Démonstration évangélique

LIVRE IX

CHAPITRE II

D’ISAÏE

Le Seigneur doit entrer en Egypte réellement et suivant le sens spirituel ; sur le corps qu’il tient de la sainte Vierge ; et toute superstition des nations doit être renversée à sa venue.

« Voici que le Seigneur est porté sur un nuage léger ; il entrera en Egypte, à sa présence les idoles de l’Egypte seront ébranlées, et tous les cœurs seront dans l’effroi, » (Is., XIX. 1).

Voici, ce me semble, le motif qui fit prédire que le Seigneur entrerait en Egypte. Il est rapporté des Egyptiens, que les premiers de tous ils ont embrassé l’erreur du polythéisme et du culte des démons ; qu’ils ont été pour tous les hommes les auteurs de cette superstition, et encore qu’ils se sont, plus que tous les autres livrés aux opérations et aux recherches de la magie. De plus, dans la divine Ecriture, ils sont désignés comme ennemis du peuple de Dieu, au commencement et dès l’origine, et on y remarque cet antique roi qui déclara ne pas connaître le Seigneur, en disant : « Je ne connais pas le Seigneur, et je ne renverrai pas Israël » (Exode, V, 2). Le prophète veut donc offrir un grand prodige de la puissance divine du Christ, il révèle l’entrée du Seigneur en Egypte, et annonce qu’elle sera suivie du changement extraordinaire des Egyptiens, quand il dit ensuite : « Et les Egyptiens qui ne connaissent pas le Seigneur, le connaîtront et ils feront des vœux au Seigneur, » et le reste qui est au long. Dans le chapitre immédiatement précédent, Edom et Esaü sont appelés l’héritage du Messie, et sous leurs noms sont désignés les étrangers à Israël ; et ici l’Egyptien ne sera plus le peuple des idoles, mais celui du Seigneur annoncé comme Dieu par les prophètes des Juifs. Or, si l’on ne voit pas ces prédictions réalisées, il n’est pas possible de dire que cette entrée prédite du Seigneur en Egypte ait eu lieu ; mais si l’événement donne à la prophétie une confirmation parfaite et montre avec évidence aux hommes les plus grossiers les Egyptiens eux-mêmes qui ont abandonné l’antique culte des démons, transmis par leurs pères, pour devenir les serviteurs du Dieu des prophètes dont les paroles annoncent ce changement, s’ils l’honorent seul et ne refusent aucun supplice pour sa religion, il faut confesser que cela n’a pu arriver que par la venue du Seigneur en Egypte, suivant la prophétie en question.

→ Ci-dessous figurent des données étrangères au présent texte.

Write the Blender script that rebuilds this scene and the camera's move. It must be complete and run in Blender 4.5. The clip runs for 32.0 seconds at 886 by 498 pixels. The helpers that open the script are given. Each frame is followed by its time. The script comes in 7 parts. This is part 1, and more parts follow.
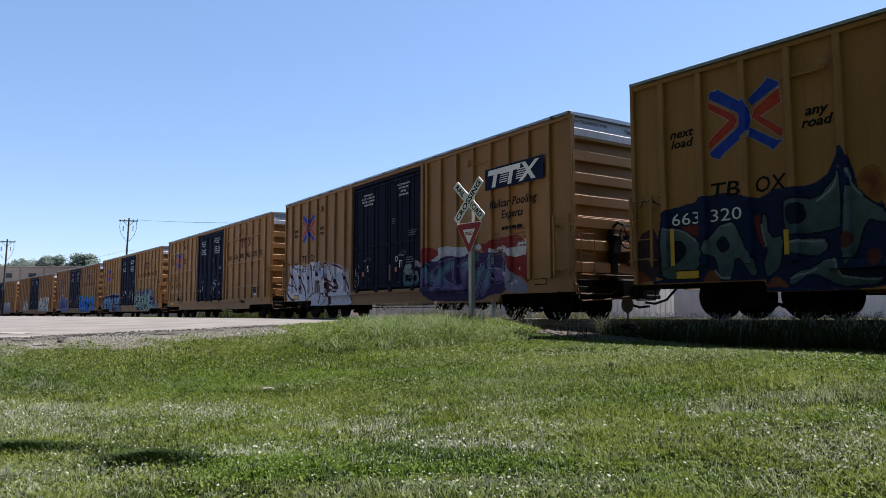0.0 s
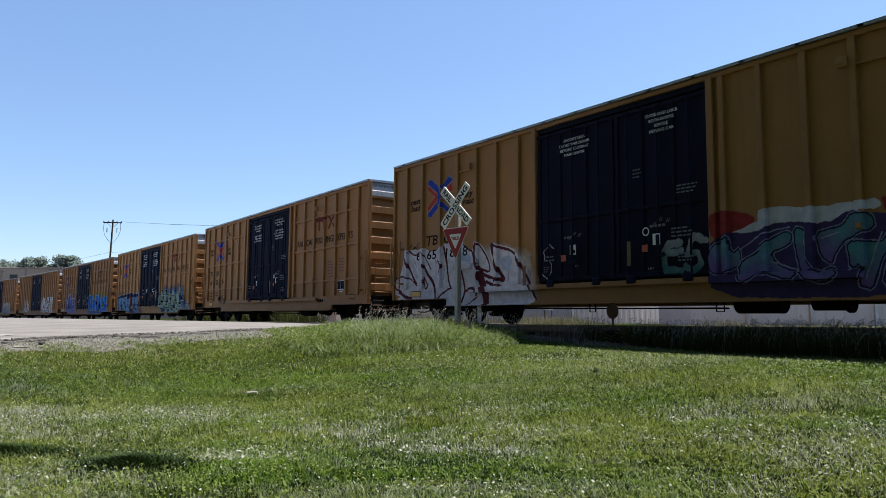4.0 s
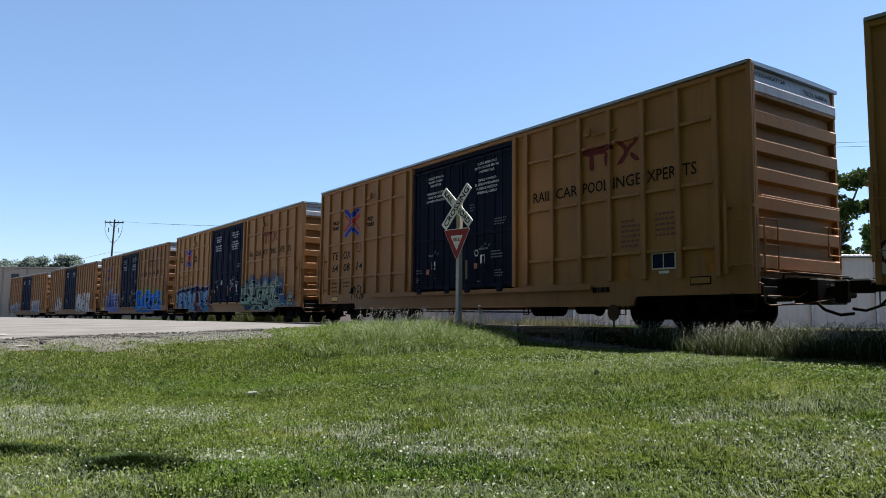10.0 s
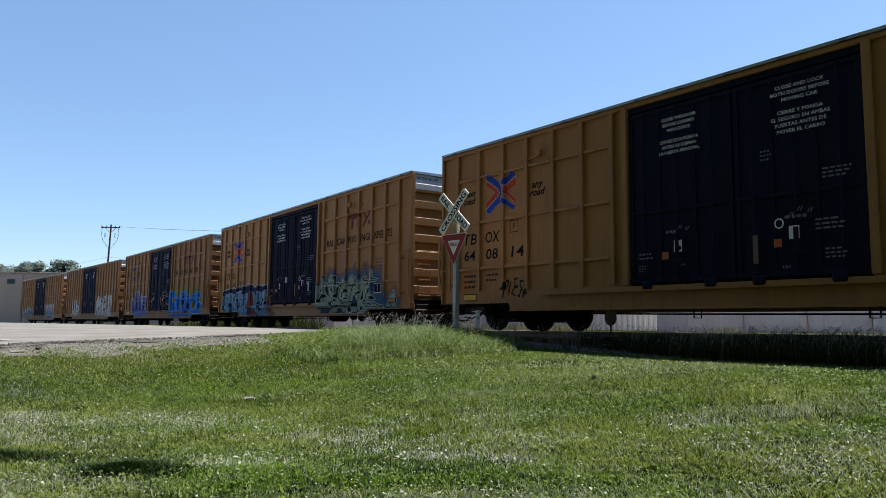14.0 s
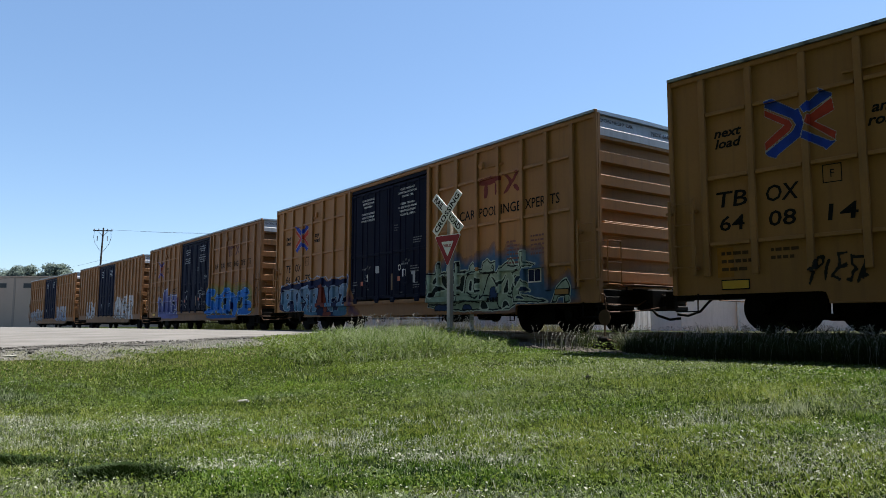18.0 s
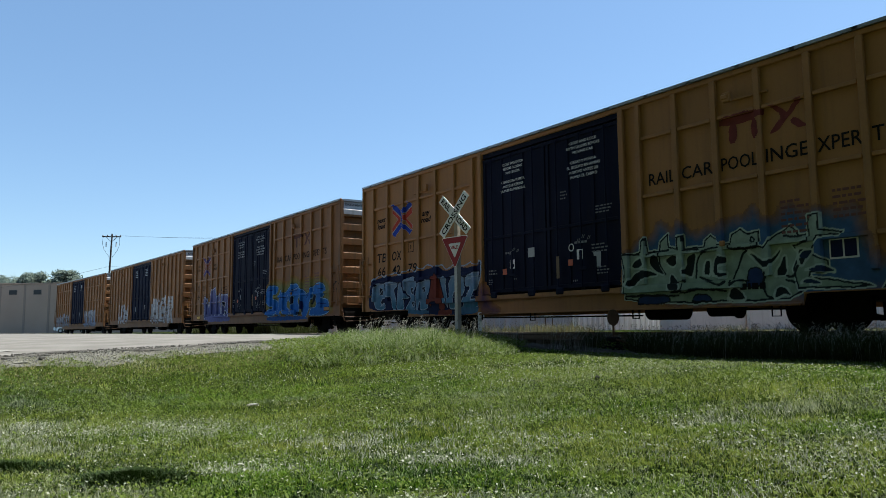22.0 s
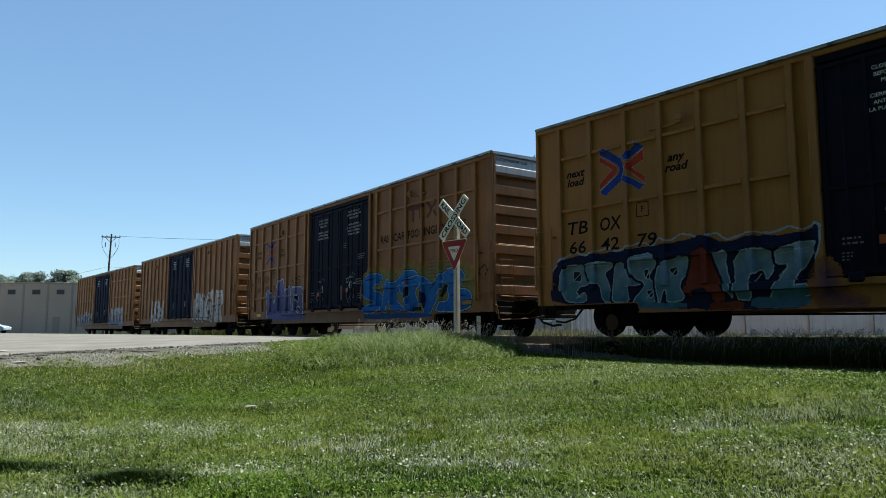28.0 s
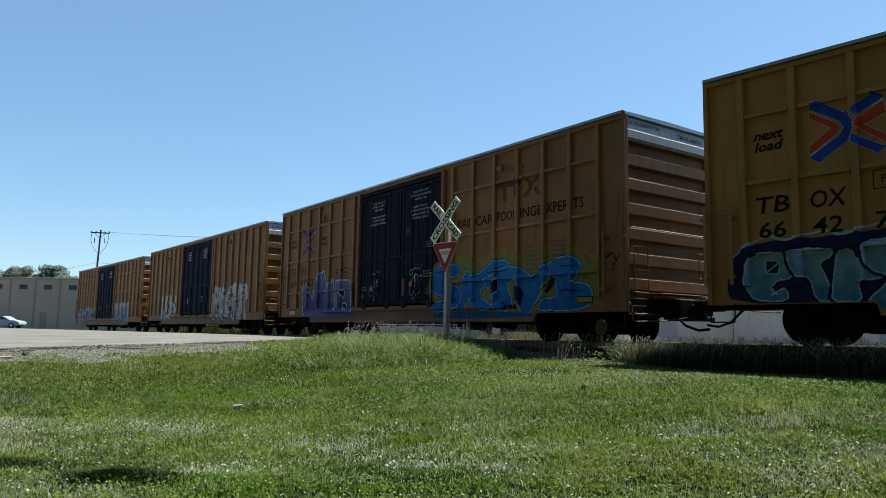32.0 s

Et de plus, rien n’empêche que cette prédiction ne désigne ce monde terrestre au milieu duquel le Seigneur viendra sur une nuée légère. Elle appelle ainsi l’homme né de la Vierge et de l’Esprit saint que le Verbe s’est uni : les simulacre de l’Egypte qui doivent être ébranlés, ce sont les idoles des nations et les démons qui y résident, comme les Egyptiens vaincus sont tous ceux qui étaient livres autrefois à l’idolâtrie.

Cependant lorsque notre Sauveur fut entré corporellement en Egypte, quand, conformément à la prédiction, « Joseph s’étant levé, prit Marie et l’enfant et alla en Egypte » (Matth., II, 14), il est présumable que les cruelles puissances qui dominaient en cette contrée ne furent pas médiocrement agitées, et surtout dans la suite, lorsque son enseignement entraîna une multitude innombrable des habitants de l’Egypte, qui renoncèrent au culte mensonger des démons, et qui confessent encore aujourd’hui qu’ils ne connaissent qu’un seul Dieu, celui de l’univers.

Quant à ce qui suit, tout énigmatique et qui demande une plus longue discussion, nous l’interpréterons lorsque nous en aurons le loisir.